EXERCISE GOAL - No images are to be carried over; print all other material exactly as it stands.

DATA SECTION -
%%

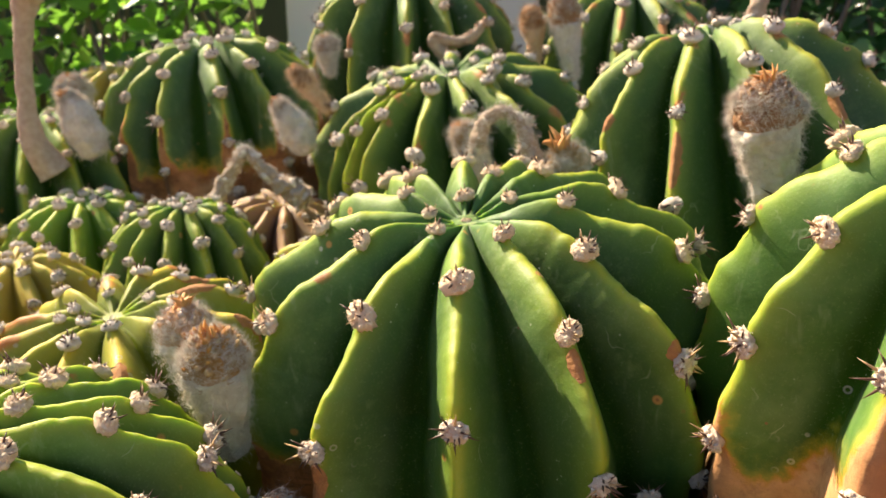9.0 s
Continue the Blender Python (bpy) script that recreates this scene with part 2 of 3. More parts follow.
SCAB_SKIN = plain("pale_scab", (0.76, 0.58, 0.45), (0.46, 0.36, 0.24), 300, 0.7)
SPINE = plain("dark_spine", (0.035, 0.018, 0.015), (0.16, 0.08, 0.05), 120, 0.45)
SPINE_PALE = plain("straw_spine", (0.36, 0.21, 0.10), (0.55, 0.36, 0.17), 90, 0.5)
HUSK = plain("orange_husk", (0.66, 0.34, 0.11), (0.40, 0.16, 0.05), 130, 0.6, 0.4)
TWIG = plain("dried_petal_skin", (0.27, 0.10, 0.035), (0.045, 0.018, 0.011), 140, 0.34, 0.6)
SOIL = plain("red_soil", (0.34, 0.14, 0.09), (0.16, 0.07, 0.045), 40, 0.95, 0.8, 0.006)
PLASTER = plain("grey_plaster", (0.82, 0.75, 0.66), (0.72, 0.66, 0.58), 9, 0.85, 0.2)
# backdrop colour, dark like the shade between the hedge leaves
BACKDROP_SHADE = plain("backdrop_shade", (0.045, 0.06, 0.03), (0.02, 0.03, 0.015), 5, 0.95, 0.3)
BRANCH = plain("hedge_bark", (0.20, 0.17, 0.13), (0.09, 0.07, 0.05), 40, 0.9, 0.4)


def leaf_material(name, stops, through_leaf):
    k = Mat(name)
    isl = k.node("ShaderNodeNewGeometry").outputs["Random Per Island"]
    col = k.ramp(isl, stops)
    bs = k.node("ShaderNodeBsdfTranslucent")
    k.link(k.mix(0.35, col, through_leaf), bs.inputs[0])
    mx = k.node("ShaderNodeMixShader")
    mx.inputs[0].default_value = 0.55
    m = k.done(col, 0.28, spec=0.6)
    out = k.t.nodes["Material Output"]
    k.link(k.b.outputs[0], mx.inputs[1])
    k.link(bs.outputs[0], mx.inputs[2])
    k.link(mx.outputs[0], out.inputs[0])
    return m


LEAF = leaf_material("hedge_leaf", [(0.0, (0.05, 0.14, 0.03)), (0.50, (0.12, 0.29, 0.05)), (0.85, (0.26, 0.52, 0.07)), (1.0, (0.38, 0.66, 0.11))], (0.34, 0.64, 0.05))
# darker copy of the leaf for the right hedge, shade included in its colour
LEAF_SHADED = leaf_material("shaded_hedge_leaf", [(0.0, (0.03, 0.08, 0.03)), (0.75, (0.06, 0.16, 0.05)), (1.0, (0.16, 0.36, 0.09))], (0.10, 0.26, 0.05))


# ---- building helpers ----
def mesh_from(name, verts, faces, mat, smooth=True, attrs=None):
    me = bpy.data.meshes.new(name)
    me.from_pydata([tuple(v) for v in verts], [], faces)
    for key, vals in (attrs or {}).items():
        at = me.attributes.new(key, "FLOAT", "POINT")
        at.data.foreach_set("value", np.asarray(vals, dtype=np.float32))
    me.materials.append(mat)
    if smooth:
        me.polygons.foreach_set("use_smooth", [True] * len(me.polygons))
    me.update()
    return me


def child(name, me, parent, m=None, label=""):
    ob = new(name, me)
    ob.parent = parent
    if m is not None:
        ob.matrix_basis = m
    return tagged(ob, label)


def frame_of(direction, twist=0.0):
    """A turn whose z axis points along direction."""
    return direction.normalized().to_track_quat("Z", "Y").to_matrix().to_4x4() @ Matrix.Rotation(twist, 4, "Z")


def blob(rng, rx, ry, rz, lump, n=10, m=16, seed=0.0, freq=2.5):
    """An uneven closed blob round the origin."""
    v, f = [], []
    for i in range(n + 1):
        a = math.pi * i / n
        for j in range(m):
            b = 2 * math.pi * j / m
            d = Vector((math.sin(a) * math.cos(b), math.sin(a) * math.sin(b), math.cos(a)))
            k = 1 + lump * noise.noise(d * freq + Vector((seed, seed * 0.7, 3.1))) + 0.5 * lump * noise.noise(d * freq * 2.7 + Vector((seed, 8.3, seed)))
            v.append((d.x * rx * k, d.y * ry * k, d.z * rz * k))
    for i in range(n):
        for j in range(m):
            j2 = (j + 1) % m
            f.append((i * m + j, (i + 1) * m + j, (i + 1) * m + j2, i * m + j2))
    return v, f


def needle(v, f, base, direction, length, width, sides=3, bend=None):
    """A thin tapering spike, added to the lists."""
    d = direction.normalized()
    u = d.orthogonal().normalized()
    w = d.cross(u)
    o = len(v)
    for i in range(sides):
        a = 2 * math.pi * i / sides
        v.append(base + (u * math.cos(a) + w * math.sin(a)) * width)
    mid = base + d * length * 0.55 + (bend or Vector((0, 0, 0))) * 0.35
    for i in range(sides):
        a = 2 * math.pi * i / sides
        v.append(mid + (u * math.cos(a) + w * math.sin(a)) * width * 0.62)
    v.append(base + d * length + (bend or Vector((0, 0, 0))))
    for i in range(sides):
        j = (i + 1) % sides
        f.append((o + i, o + j, o + sides + j, o + sides + i))
        f.append((o + sides + i, o + sides + j, o + 2 * sides))


def hair(v, f, base, direction, length, width, rng, curl=0.5, joints=4):
    """One flat curling hair."""
    d = direction.normalized()
    side = d.orthogonal().normalized()
    side.rotate(Matrix.Rotation(rng.uniform(0, 6.28), 3, d))
    o = len(v)
    p = base.copy()
    sway = Vector((rng.gauss(0, 1), rng.gauss(0, 1), rng.gauss(0, 1))) * curl * 0.32
    for i in range(joints + 1):
        w = width * (1 - i / (joints + 0.6))
        v.append(p - side * w)
        v.append(p + side * w)
        d = (d + sway + Vector((rng.gauss(0, 1), rng.gauss(0, 1), rng.gauss(0, 1))) * curl * 0.18).normalized()
        p = p + d * length / joints
    for i in range(joints):
        f.append((o + 2 * i, o + 2 * i + 1, o + 2 * i + 3, o + 2 * i + 2))


# ---- areoles: woolly cushions and their spines, in a few kinds ----
def one_spine(length, width, seed):
    rng = random.Random(seed)
    v, f = [], []
    needle(v, f, Vector((0, 0, 0)), Vector((0, 0, 1)), length, width, 5, Vector((rng.gauss(0, 1), rng.gauss(0, 1), 0)) * length * 0.08)
    return mesh_from("spine", v, f, SPINE if seed % 4 else SPINE_PALE)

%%

WORKED ANSWER -
9.0 s
Continue the Blender Python (bpy) script that recreates this scene with part 2 of 3. More parts follow.
SCAB_SKIN = plain("pale_scab", (0.76, 0.58, 0.45), (0.46, 0.36, 0.24), 300, 0.7)
SPINE = plain("dark_spine", (0.035, 0.018, 0.015), (0.16, 0.08, 0.05), 120, 0.45)
SPINE_PALE = plain("straw_spine", (0.36, 0.21, 0.10), (0.55, 0.36, 0.17), 90, 0.5)
HUSK = plain("orange_husk", (0.66, 0.34, 0.11), (0.40, 0.16, 0.05), 130, 0.6, 0.4)
TWIG = plain("dried_petal_skin", (0.27, 0.10, 0.035), (0.045, 0.018, 0.011), 140, 0.34, 0.6)
SOIL = plain("red_soil", (0.34, 0.14, 0.09), (0.16, 0.07, 0.045), 40, 0.95, 0.8, 0.006)
PLASTER = plain("grey_plaster", (0.82, 0.75, 0.66), (0.72, 0.66, 0.58), 9, 0.85, 0.2)
# backdrop colour, dark like the shade between the hedge leaves
BACKDROP_SHADE = plain("backdrop_shade", (0.045, 0.06, 0.03), (0.02, 0.03, 0.015), 5, 0.95, 0.3)
BRANCH = plain("hedge_bark", (0.20, 0.17, 0.13), (0.09, 0.07, 0.05), 40, 0.9, 0.4)


def leaf_material(name, stops, through_leaf):
    k = Mat(name)
    isl = k.node("ShaderNodeNewGeometry").outputs["Random Per Island"]
    col = k.ramp(isl, stops)
    bs = k.node("ShaderNodeBsdfTranslucent")
    k.link(k.mix(0.35, col, through_leaf), bs.inputs[0])
    mx = k.node("ShaderNodeMixShader")
    mx.inputs[0].default_value = 0.55
    m = k.done(col, 0.28, spec=0.6)
    out = k.t.nodes["Material Output"]
    k.link(k.b.outputs[0], mx.inputs[1])
    k.link(bs.outputs[0], mx.inputs[2])
    k.link(mx.outputs[0], out.inputs[0])
    return m


LEAF = leaf_material("hedge_leaf", [(0.0, (0.05, 0.14, 0.03)), (0.50, (0.12, 0.29, 0.05)), (0.85, (0.26, 0.52, 0.07)), (1.0, (0.38, 0.66, 0.11))], (0.34, 0.64, 0.05))
# darker copy of the leaf for the right hedge, shade included in its colour
LEAF_SHADED = leaf_material("shaded_hedge_leaf", [(0.0, (0.03, 0.08, 0.03)), (0.75, (0.06, 0.16, 0.05)), (1.0, (0.16, 0.36, 0.09))], (0.10, 0.26, 0.05))


# ---- building helpers ----
def mesh_from(name, verts, faces, mat, smooth=True, attrs=None):
    me = bpy.data.meshes.new(name)
    me.from_pydata([tuple(v) for v in verts], [], faces)
    for key, vals in (attrs or {}).items():
        at = me.attributes.new(key, "FLOAT", "POINT")
        at.data.foreach_set("value", np.asarray(vals, dtype=np.float32))
    me.materials.append(mat)
    if smooth:
        me.polygons.foreach_set("use_smooth", [True] * len(me.polygons))
    me.update()
    return me


def child(name, me, parent, m=None, label=""):
    ob = new(name, me)
    ob.parent = parent
    if m is not None:
        ob.matrix_basis = m
    return tagged(ob, label)


def frame_of(direction, twist=0.0):
    """A turn whose z axis points along direction."""
    return direction.normalized().to_track_quat("Z", "Y").to_matrix().to_4x4() @ Matrix.Rotation(twist, 4, "Z")


def blob(rng, rx, ry, rz, lump, n=10, m=16, seed=0.0, freq=2.5):
    """An uneven closed blob round the origin."""
    v, f = [], []
    for i in range(n + 1):
        a = math.pi * i / n
        for j in range(m):
            b = 2 * math.pi * j / m
            d = Vector((math.sin(a) * math.cos(b), math.sin(a) * math.sin(b), math.cos(a)))
            k = 1 + lump * noise.noise(d * freq + Vector((seed, seed * 0.7, 3.1))) + 0.5 * lump * noise.noise(d * freq * 2.7 + Vector((seed, 8.3, seed)))
            v.append((d.x * rx * k, d.y * ry * k, d.z * rz * k))
    for i in range(n):
        for j in range(m):
            j2 = (j + 1) % m
            f.append((i * m + j, (i + 1) * m + j, (i + 1) * m + j2, i * m + j2))
    return v, f


def needle(v, f, base, direction, length, width, sides=3, bend=None):
    """A thin tapering spike, added to the lists."""
    d = direction.normalized()
    u = d.orthogonal().normalized()
    w = d.cross(u)
    o = len(v)
    for i in range(sides):
        a = 2 * math.pi * i / sides
        v.append(base + (u * math.cos(a) + w * math.sin(a)) * width)
    mid = base + d * length * 0.55 + (bend or Vector((0, 0, 0))) * 0.35
    for i in range(sides):
        a = 2 * math.pi * i / sides
        v.append(mid + (u * math.cos(a) + w * math.sin(a)) * width * 0.62)
    v.append(base + d * length + (bend or Vector((0, 0, 0))))
    for i in range(sides):
        j = (i + 1) % sides
        f.append((o + i, o + j, o + sides + j, o + sides + i))
        f.append((o + sides + i, o + sides + j, o + 2 * sides))


def hair(v, f, base, direction, length, width, rng, curl=0.5, joints=4):
    """One flat curling hair."""
    d = direction.normalized()
    side = d.orthogonal().normalized()
    side.rotate(Matrix.Rotation(rng.uniform(0, 6.28), 3, d))
    o = len(v)
    p = base.copy()
    sway = Vector((rng.gauss(0, 1), rng.gauss(0, 1), rng.gauss(0, 1))) * curl * 0.32
    for i in range(joints + 1):
        w = width * (1 - i / (joints + 0.6))
        v.append(p - side * w)
        v.append(p + side * w)
        d = (d + sway + Vector((rng.gauss(0, 1), rng.gauss(0, 1), rng.gauss(0, 1))) * curl * 0.18).normalized()
        p = p + d * length / joints
    for i in range(joints):
        f.append((o + 2 * i, o + 2 * i + 1, o + 2 * i + 3, o + 2 * i + 2))


# ---- areoles: woolly cushions and their spines, in a few kinds ----
def one_spine(length, width, seed):
    rng = random.Random(seed)
    v, f = [], []
    needle(v, f, Vector((0, 0, 0)), Vector((0, 0, 1)), length, width, 5, Vector((rng.gauss(0, 1), rng.gauss(0, 1), 0)) * length * 0.08)
    return mesh_from("spine", v, f, SPINE if seed % 4 else SPINE_PALE)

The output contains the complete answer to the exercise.